What makes these secondary roads even more valuable is these travelers are being reached in areas where they can make buying decisions and act upon them, he said. To reach these consumers, Bartkowski wants to get approval for double-sided digital billboards that can show five to eight different ads that would be continuously looped on each side of the board.

“These are not your traditional billboards,” he said.

The signs are designed to blend as much possible into the surrounding environment and don’t have characteristics, such as external illumination and catwalks, that make typical billboards standout, he said. “We’re very concerned with aesthetics.”

The billboards will have the potential to benefit townships, which will have the use of a certain amount of ad space where they can post township news or alerts, or sublease that space for a fee that will translate into revenues.

Bartkowski knows he’s in for a battle. “The reality is when you say billboard people have a predisposition against them,” he said.

The idea of placing billboards of any kind along arterials such as Lancaster Avenue in Haverford, where Bartkowski wants to put five of the signs, has raised the hackles of not only Haverford township officials and residents but also in neighboring Lower Merion township.

Jeff Heilmann, a Haverford commissioner, has received upwards of 60 e-mails from citizens in both towns who are concerned over the issue.
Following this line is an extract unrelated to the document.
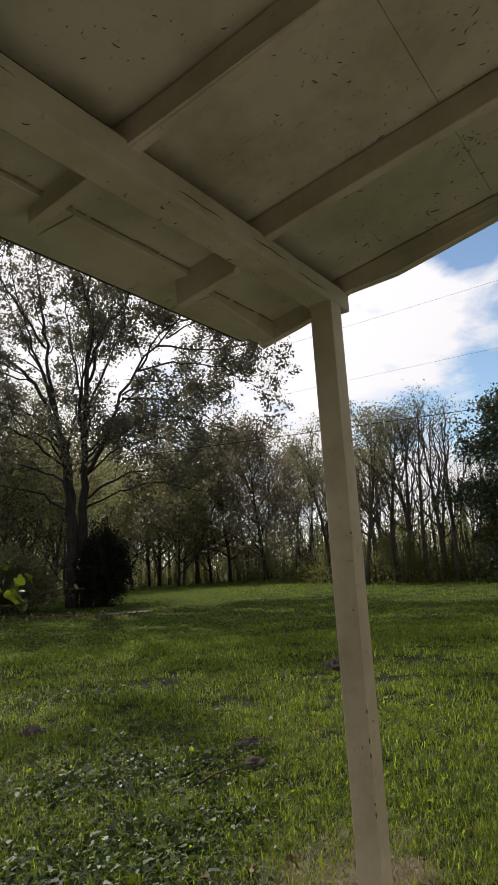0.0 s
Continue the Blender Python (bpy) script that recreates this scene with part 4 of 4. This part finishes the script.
def plant(kind, heading, distance, scale=1.0):
    p = polar(heading, distance)
    m = Matrix.Translation(p) @ Matrix.Rotation(rt.uniform(0, 6.28), 4, "Z") @ Matrix.Scale(scale, 4)
    if kind not in placed:
        placed.add(kind)
        kind.matrix_basis = m
        return kind
    ob = copy_thing(kind, Matrix.Identity(4))
    ob.matrix_basis = m
    return ob


def edge_distance(h):
    """How far the edge of the wood lies from the porch, by heading."""
    table = ((-10, 36), (12, 40), (20, 43), (26, 50), (31, 74), (36, 84), (43, 92), (50, 78), (56, 60), (64, 56), (75, 52), (95, 48))
    for (a, d0), (b, d1) in zip(table, table[1:]):
        if a <= h <= b:
            return d0 + (d1 - d0) * (h - a) / (b - a)
    return 45


# the trees that stand out
for kind, heading, distance, scale in ((v_round, 31.6, 75, 1.14), (v_round, 34.6, 79, 1.12), (v_round, 33.0, 84, 1.2), (v_oak, 37.2, 80, 1.0), (v_thin, 23.5, 44, 0.95), (v_thin, 21.0, 45, 1.0), (v_bare, 18.6, 43.5, 1.0),
                                       (v_bare, 17.2, 45, 1.05), (v_bare, 19.8, 46, 1.0), (v_cedar, 11.2, 41, 1.0), (v_cedar, 8.6, 42, 1.1), (v_tall, 56.4, 35, 0.72), (v_thin, 61.0, 33, 0.86),
                                       (v_gold, 53.0, 44, 1.0), (v_gold, 58.6, 38, 0.75), (v_cedar, 66.0, 52, 1.0), (v_thin, 64.0, 40, 1.0), (v_oak, 69.5, 36, 0.8), (v_oak, 75.0, 44, 0.9),
                                       (v_gold, 49.5, 52, 1.05), (v_gold, 42.6, 84, 1.1), (v_oak, 45.8, 82, 0.95), (v_gold, 40.4, 86, 1.1), (v_oak, 51.0, 58, 0.8), (v_gold, 47.5, 50, 1.0), (v_gold, 44.6, 80, 1.1), (v_oak, 48.6, 62, 0.85), (v_thin, 26.2, 52, 1.05), (v_thin, 22.2, 49, 1.1), (v_round, 29.2, 80, 0.95), (v_round, 28.0, 66, 0.8), (v_round, 37.4, 86, 1.1), (v_round, 39.6, 90, 1.05), (v_gold, 38.4, 78, 1.0), (v_thin, 24.8, 56, 1.0), (v_bare, 16.2, 42, 0.95), (v_gold, 54.8, 46, 0.95), (v_gold, 51.6, 47, 0.9),
                                       (v_olive, 36.2, 82, 0.95), (v_olive, 38.8, 76, 0.9), (v_olive, 41.2, 88, 1.1), (v_olive, 43.4, 86, 1.1), (v_olive, 45.6, 72, 0.95), (v_olive, 47.8, 70, 0.9), (v_olive, 50.2, 66, 0.9), (v_olive, 52.4, 60, 0.85),
                                       (v_olive, 59.4, 52, 0.78), (v_olive, 67.5, 47, 0.85), (v_tall, 51.5, 47, 0.85), (v_gold, 54.2, 48, 1.2), (v_gold, 48.8, 50, 1.2), (v_olive, 40.4, 84, 1.3), (v_olive, 44.2, 82, 1.25)):
    plant(kind, heading, distance, scale)
h = 3.0
while h < 84:
    d = edge_distance(h)
    s = 0.75 + 0.35 * rt.random()
    kind = rt.choice((v_thin, v_bare, v_bare)) if h < 29 else rt.choice((v_gold, v_oak, v_tall, v_thin, v_gold))
    plant(kind, h, d + rt.uniform(2, 12), s * (0.8 if 38 < h < 52 else 0.92))
    plant(v_sap, h + rt.uniform(-1, 1), d + rt.uniform(0, 4), rt.uniform(0.45, 0.9) * (0.85 if h < 29 else 1))
    h += rt.uniform(1.7, 2.7)


def make_undergrowth():
    rng = np.random.default_rng(44)
    stems, pts = Wood(), []
    for i in range(1300):
        h = rng.uniform(2, 84)
        p = polar(h, edge_distance(h) + rng.uniform(-0.5, 9))
        tall = rng.uniform(1.2, 7.5)
        top = p + Vector((rng.normal() * 0.5, rng.normal() * 0.5, tall))
        stems.tube([p - Vector((0, 0, 0.1)), p.lerp(top, 0.5) + Vector(rng.normal(size=3)) * 0.12, top], [0.05, 0.035, 0.012], 4)
        n = int(rng.integers(30, 120))
        low = rng.random() < 0.6
        q = np.array(tuple(p)) + rng.normal(size=(n, 3)) * np.array((0.9, 0.9, 0.6)) + np.array((0, 0, 0.7 if low else tall * 0.8))
        q[:, 2] = np.abs(q[:, 2])
        pts.append(q)
    tagged(link("thicket_stems", stems.mesh("thicket_stems"), GREY_BARK), "thin grey upright stems of a woodland thicket", "thicket", kind="stuff")
    tagged(link("thicket_leaves", leaf_cloud("thicket_leaves", np.concatenate(pts), 0.17, rng), THICKET_LEAF), "olive undergrowth along the wood's edge", "undergrowth", kind="stuff")
    # the depth of the wood, thinner and lower where the trees stand apart
    n = 78000
    h = rng.uniform(6, 72, n)
    r = np.array([edge_distance(v) for v in h]) + rng.uniform(9, 34, n)
    top = np.clip(6.2 + 2.6 * np.sin(h * 1.3) + 1.8 * np.sin(h * 3.7 + 1) + 1.2 * np.sin(h * 9.1), 3.0, 11.0) * np.clip((h - 18) / 10, 0.5, 1)
    z = top * rng.random(n) ** 0.8
    deep_pts = np.stack([np.cos(np.radians(h)) * r, np.sin(np.radians(h)) * r, z], axis=1)
    deep_pts = deep_pts[(h < 50) | (rng.random(n) < 0.4)]
    deep_pts = deep_pts[patch(deep_pts, 0.35, 3.0) + rng.uniform(-0.35, 0.4, len(deep_pts)) > -0.1]
    tagged(link("wood_interior", leaf_cloud("wood_interior", deep_pts, 0.34, rng), BUSH_LEAF), "dim olive foliage in the depth of the wood", "woods", kind="stuff")
    # far woods beyond the field, low on the horizon
    n = 26000
    a = np.radians(rng.uniform(-40, 130, n))
    r = rng.uniform(170, 230, n)
    z = np.abs(rng.normal(size=n)) * 4.2 * (1 + 0.35 * np.sin(a * 23) + 0.2 * np.sin(a * 61))
    far_pts = np.stack([np.cos(a) * r, np.sin(a) * r, z], axis=1)
    tagged(link("far_woods", leaf_cloud("far_woods", far_pts, 1.7, rng), BUSH_LEAF), "hazy far woods across an open field", "woods", kind="stuff")


make_undergrowth()


# ---- overhead wires and field fence ----
def wire(a, b, sag, r, label):
    a, b = Vector(a), Vector(b)
    line = [a.lerp(b, i / 24) - Vector((0, 0, sag * 4 * (i / 24) * (1 - i / 24))) for i in range(25)]
    ob = link("overhead_wire", Wood().tube(line, [r] * 25, 5).mesh("overhead_wire"), WIRE)
    tagged(ob, label, "wire", "overhead wires")


wire((18.0, 52.0, 7.4), (24.5, -4.0, 6.25), 0.25, 0.014, "black overhead cable sagging across the lawn")
wire((22.5, 30.0, 9.6), (25.2, -8.0, 12.0), 0.3, 0.004, "thin grey overhead wire against the clouds")
wire((25.3, 30.0, 8.9), (24.3, -8.0, 8.6), 0.1, 0.004, "thin grey overhead wire against the clouds")

fence = empty("wire_fence", (0, 0, 0), label="low grey wire fence beyond the wood's edge", category="fence")
posts = [polar(30 + 1.5 * i, edge_distance(30 + 1.5 * i) + 11) for i in range(19)]
for p in posts:
    link("fence_post", Wood().tube([p - Vector((0, 0, 0.1)), p + Vector((0, 0, 1.25))], [0.07, 0.06], 6).mesh("fence_post"), GREY_BARK, fence)
for zz in (0.4, 0.8, 1.15):
    link("fence_wire", Wood().tube([p + Vector((0, 0, zz)) for p in posts], [0.015] * len(posts), 4).mesh("fence_wire"), CONCRETE, fence)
Lower Merion officials have also been inundated, said Lower Merion Commissioner Scott Zelov. It even prompted an unprecedented move to relocate a Haverford zoning meeting regarding the billboards to bigger quarters at the Lower Merion Township building. That meeting is scheduled for April 2.

“I haven’t gotten one positive e-mail,” Heilmann said. “There are people who are really against it.”

Two of the proposed signs in Haverford would be on Lancaster Avenue at Old Lancaster Road and Penn Street near the Acme Market. The others would go at Route 3 at Lawrence Road, Glendale Road and Washington Avenue. They would stand 17 feet tall on a newly constructed pole that will hold a sign that is 48 feet wide and 14 feet long. None of the signs in the three townships Bartkowski has filed applications in would stand on rooftops.

Heilmann worried about the safety hazard the signs could pose. The 600 block of Lancaster Avenue is already a “really bad stretch of road,” he said. “It’s already horrible for accidents.”

The billboards would give motorists one more thing to distract them, taking their eyes off the road and potentially causing more accidents, Heilmann said.

Both Heilmann and Zelov believe the billboards would disrupt the revitalization efforts under way in the Central Bryn Mawr Business District.

“I strongly oppose the billboards and think it’s a terrible idea,” Zelov said. “Lower Merion has been working very hard on improving the Bryn Mawr Business District.” A master plan and village zoning has been put in place, he said. “I think and my colleagues generally think it’s going to be a visual disturbance and travel safety hazard that would be very much counterproductive.”

Signs also would be located along Route 3, Summit Avenue and Sproul Road in Marple and seven proposed billboards would be placed along Baltimore Pike in Springfield, among other locations.

Bartkowski and his zoning attorney, Carl Primavera of Klehr Harrison, are confident the townships will eventually be forced to grant the billboards.

“Pennsylvania law doesn’t allow the prohibition of lawful uses,” Primavera said. “You have to make allowance for outdoor advertising. You can’t be snobbish or elitist. Exclusionary ordinances aren’t enforceable.”

In other words, an ordinance that bars fast-food restaurants, big-box retailers or billboards, isn’t supported by state Supreme Court rulings, which have leaned toward pro-property rights. Signs are already allowed in towns by on-site users, he said. For example, the only difference between a car dealership sign and the billboard is the dealership is on-premises and with the billboard, the message is about an off-site firm, Primavera said.

So long as the signs are properly located in commercial areas, towns need to update zoning ordinances and give them the go-ahead, Primavera said. The alternative would be for the towns to battle the issue in the courts, which costs time and money.